For McKagan, he confessed to being a fan of D.O.A. in their early days, crowding the stage when they hit Los Angeles. “The ferocity of how they…did their own thing, blew my mind,” McKagan says. Rollins, for his part, confesses to having copied the entirety of D.O.A.’s library of club connections for touring, then hitting the road to try to emulate D.O.A… they would come up short.
If the documentary stopped there, it would have been worth the price of admission. But there was a whole second part to the documentary, which followed Keithley putting his “money where his mouth is” and, through his punk rock mindset, trying to effectively change the world.
…To the City Halls
In talking about Keithley, McKagan points out that he “wasn’t surprised” to find out that Keithley entered politics. According to Keithley, he first took an interest in the politics of his home city, Burnaby, British Columbia (a neighboring city to Vancouver), in 1996, when he was upset about some forests in the area being cut down. He mobilized a petition drive that eventually netted 1,600 signatures and, as Keithley puts it, the punks would “barnstorm City Hall,” to express their displeasure. Although Keithley was able to garner speaking time in front of the City Council, their actions would be for naught – or so Keithley thought.
“Punk has to have something to be angry about – rock has to have a point of rebellion against something,” Keithley states, and it would be a mantra that he would carry into his political life. A month after that ill-fated “barnstorming,” the Green Party came calling for Keithley to run for political office. After initially rejecting the proposition, Keithley eventually came to see that this was the course his punk progressions were leading him toward.

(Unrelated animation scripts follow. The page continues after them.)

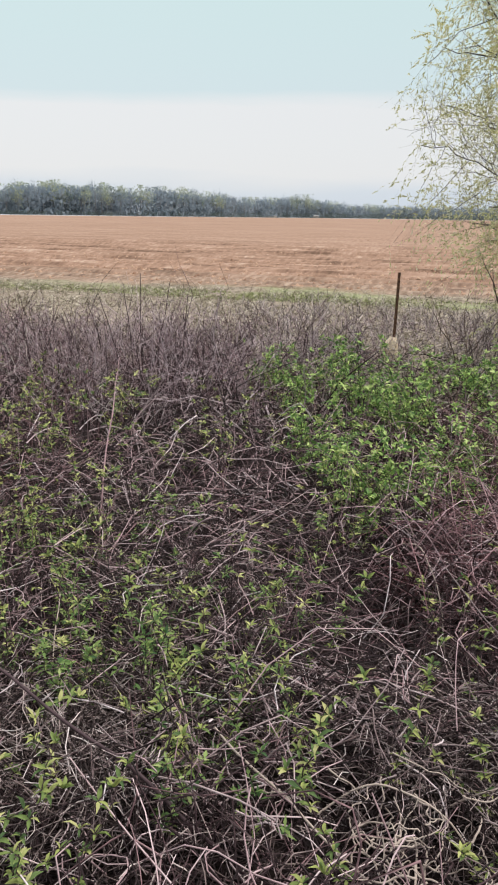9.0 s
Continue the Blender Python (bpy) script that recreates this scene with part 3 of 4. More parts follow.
def leafy_shoot(height, lean, nodes, seed, kinds):
    """An upright young cane with stars of leaves at its nodes; every leaf is a part."""
    r = np.random.default_rng(seed)
    root = new("leafy_shoot")
    t = np.linspace(0, 1, 9)
    az = r.uniform(0, 6.28)
    P = np.stack([np.cos(az) * lean * height * t ** 1.8, np.sin(az) * lean * height * t ** 1.8, height * t * (1 - 0.25 * lean * t)], -1)
    P[1:] += r.normal(0, 0.008, (8, 3))
    V, F = tubes(P[None], (0.0024 * (1 - 0.6 * t))[None], 5)
    stem = obj("stem", mesh_np("stem", V, F), M_DARKCANE, root)
    for i in range(nodes):
        f = 0.42 + 0.58 * (i + 0.5 * r.random()) / nodes
        f = min(f, 1.0)
        c = np.array([np.interp(f, t, P[:, j]) for j in range(3)])
        m = r.integers(4, 8) if i < nodes - 1 else 7
        a0 = r.uniform(0, 6.28)
        for j in range(m):
            a = a0 + j * 6.28 / m + r.normal(0, 0.25)
            el = r.uniform(-0.1, 0.9) if i < nodes - 1 else r.uniform(0.4, 1.3)
            leaf = new("leaf", kinds[r.integers(0, 4)])
            leaf.parent = stem
            s = r.uniform(0.75, 1.2)
            leaf.matrix_basis = Matrix.Translation(Vector(c)) @ Euler((el, r.normal(0, 0.3), a), "XYZ").to_matrix().to_4x4() @ Matrix.Scale(s, 4)
    return tagged(root, "young bramble shoot with fresh yellow-green leaves", "bramble", "leafy shoots in the thicket")


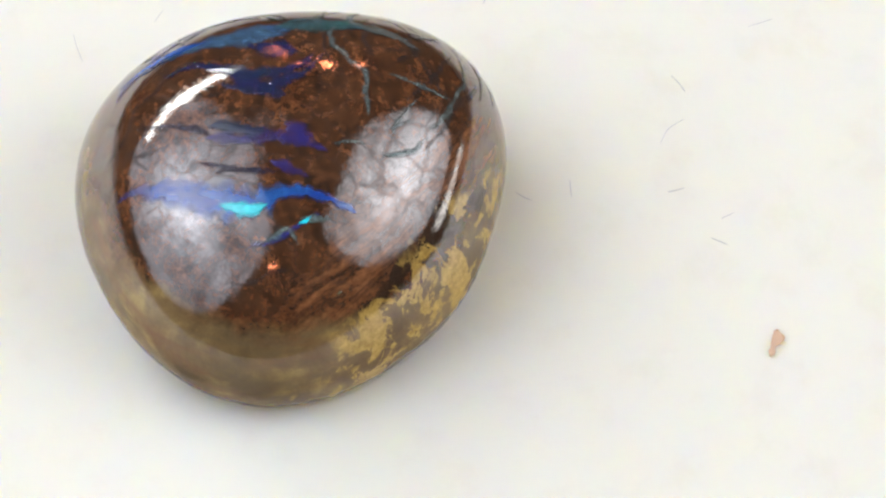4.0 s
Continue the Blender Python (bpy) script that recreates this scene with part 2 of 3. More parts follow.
def slab(w, h, thick, z, corner):
    """A flat plate with rounded corners, facing -z."""
    bm = bmesh.new()
    rim = []
    for cx, cy, a0 in ((1, 1, 0), (-1, 1, 90), (-1, -1, 180), (1, -1, 270)):
        for k in range(9):
            a = radians(a0 + 11.25 * k)
            rim.append((cx * (w / 2 - corner) + corner * math.cos(a), cy * (h / 2 - corner) + corner * math.sin(a)))
    low = [bm.verts.new((x, y, z - thick / 2)) for x, y in rim]
    high = [bm.verts.new((x, y, z + thick / 2)) for x, y in rim]
    bm.faces.new(low[::-1])
    bm.faces.new(high)
    n = len(rim)
    for i in range(n):
        bm.faces.new((low[i], low[(i + 1) % n], high[(i + 1) % n], high[i]))
    return bm


def lamp(name, az, el, d, w, h, turn, material, label, category="lamp", corner=0.3, pole_radius=0.006):
    """A flat lamp that faces the stone, on a pole that stands on the bench. corner: rounding, as a part of the shorter side."""
    at = towards(az, el, d)
    corner = corner * min(w, h)
    thing = tagged(new(name), label, category)
    thing.location = (at.x, at.y, BENCH)
    m = look((0, 0, at.z - BENCH), (-at.x, -at.y, 0.004 - BENCH), turn)
    body = part("housing", slab(w + 0.008, h + 0.008, 0.012, 0.0085, corner + 0.004), shell_black, thing)
    body.matrix_basis = m
    face = part("diffuser", slab(w, h, 0.004, 0.0, corner), material, thing, "glowing lamp face")
    face.matrix_basis = m
    away = 0.5 * h * abs(math.sin(radians(el))) + 0.025
    out = Vector((at.x, at.y, 0)).normalized() * away
    arm = part("arm", box(0.008, away, 0.008, (0, away / 2 + 0.006, at.z - BENCH - 0.004)), shell_black, thing)
    arm.matrix_basis = pose(0, 0, 0, 0, 0, -az)
    pole = part("pole", drum(pole_radius, 0.008, at.z - BENCH, 20), shell_black, thing)
    pole.matrix_basis = pose(out.x, out.y, 0)
    base = part("foot_plate", drum(0.05, 0.0, 0.009, 40, 0.002), shell_black, thing)
    base.matrix_basis = pose(out.x, out.y, 0)
    return thing


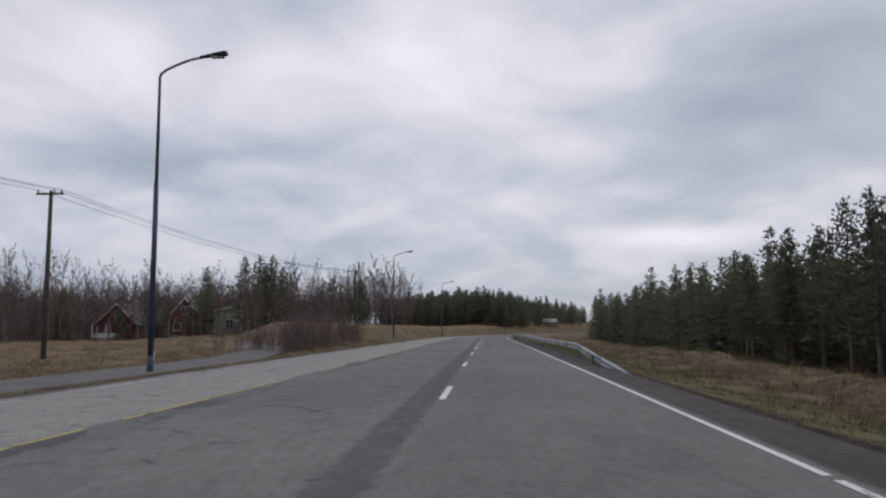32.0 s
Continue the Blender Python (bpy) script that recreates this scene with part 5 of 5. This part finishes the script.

As with most things, it is never easy, but Keithley said, “Being in a punk band for forty years prepared me for the worst!” He would run for the Burnaby City Council six times before breaking through in 2018 as the last member of the eight-member board. This is the second half of Something Better Change, the 2022 re-election campaign of Keithley and the rest of his Green Party members.
The documentary talks to a former mayor of Burnaby, whose name we won’t even bother mentioning here except to say he was a whiny little bitch. Keithley was in action throughout the documentary, campaigning door-to-door for another term (an excellent personal touch) or bringing his Green Party to fight against the Trans Mountain Pipeline Extension. The pipeline, which extends from Edmonton through Kamloops and to Vancouver, was eventually passed. Still, the efforts of Keithley and the Green Party at least brought the issues of climate change and the potential poisoning of the land from chemical accidents (used to increase the flow of oil through the pipeline) to the public.
What is interesting about these current interactions in the political world by Keithley is that they harken back to his days in D.O.A. A video from forty years prior shows Keithley nailing the problems of that time and, unfortunately, those same problems still exist today. “Those in charge aren’t looking out for people,” Keithley says, “They are looking to make money, and we’ve got to change that.”
The conclusion is simultaneously heartwarming and disappointing. The Keithley Family reflects on Joe’s time with D.O.A. and his political campaigns. As to the punk days, Keithley reflects on the members of the band that have passed away in the forty years of the band, saying, after clearing his eyes, “Some didn’t make it through the lifestyle; some had terrible luck…all I can do is walk in their footsteps.”
The 2022 campaign was a brighter light for Keithley, as he won reelection to the Burnaby City Council by a much more comfortable margin than in his 2018 election. On the downside, none of his fellow Green Party candidates could join him on the panel. “It’s all about money and organization,” Keithley says, noting that the Green Party spent $25,000 on the election; their opponents spent more than ten times that amount.
What made the documentary for me was that it was a story about two lives, but how they were explicitly intertwined in one man, Joe Keithley. He followed through on his punk rock ethos, not as someone who sought to burn things down, but as someone who believed “the best way to change something is from the inside.” “When you do something,” Keithley remarks, “and you stand up for something…then people remember that.”
If you’re looking for a story about one of the preeminent punk rock bands in the genre’s history, then Something Better Change will educate you about the band D.O.A. If you are looking at a story of how to interact in a political climate that is sometimes difficult, then Something Better Change shows how you might go about that. And if you are looking for the story of a highly unique and impressive individual in Joe Keithley, who has not only walked the walk but also talked the talk, then Something Better Change will be a 75-minute film that will impact your thoughts and your actions.
Something Better Change is available on Amazon Prime and Vimeo.